Professional economists have applauded Mr Bernanke’s actions, but the public has not. The Fed’s approval rating stands at just 30%, lower than any other federal agency and down from 53% in 2003, according to Gallup. Partly this is because the economy has faced a devastating recession that the Fed was meant to prevent. But it also reflects discomfort with the Fed’s meddling in private markets.

Central bankers expect to be unpopular, but the Fed is uniquely vulnerable now. A bill in Congress would subject its most sensitive decisions to legislators’ scrutiny, while the administration has proposed expanding its regulatory oversight to contain future crises. This has thrust Mr Bernanke into the political arena: he appears to be at odds with Tim Geithner, the treasury secretary and a former colleague at the Fed, over his proposal to strip the central bank of its consumer-protection duties. Just one senator voted against his confirmation in 2006; between 10 and 25 from both parties may this time, though that will not deny him confirmation.

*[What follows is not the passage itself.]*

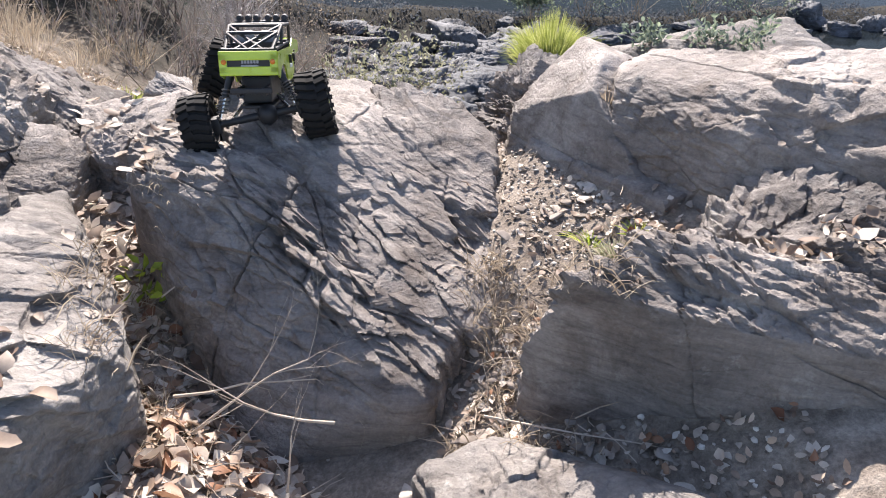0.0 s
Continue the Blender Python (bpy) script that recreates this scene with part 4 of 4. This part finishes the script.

Mr Obama could have succumbed to partisan priorities as well. The Fed chairman wields enormous influence over all economic policy, not just monetary policy, and a Democrat has not held the job since 1987. Mr Obama had many qualified candidates, from Larry Summers, his adviser and a former treasury secretary, to Janet Yellen, president of the San Francisco Fed. The president went with Mr Bernanke to keep together two principal architects of the response to the crisis—the other is Mr Geithner—and to eliminate market suspicions that he wanted a pliable loyalist in the job. In doing so, he has helped assure Mr Bernanke’s legacy of making the chairmanship less political and more technical. You might even say academic.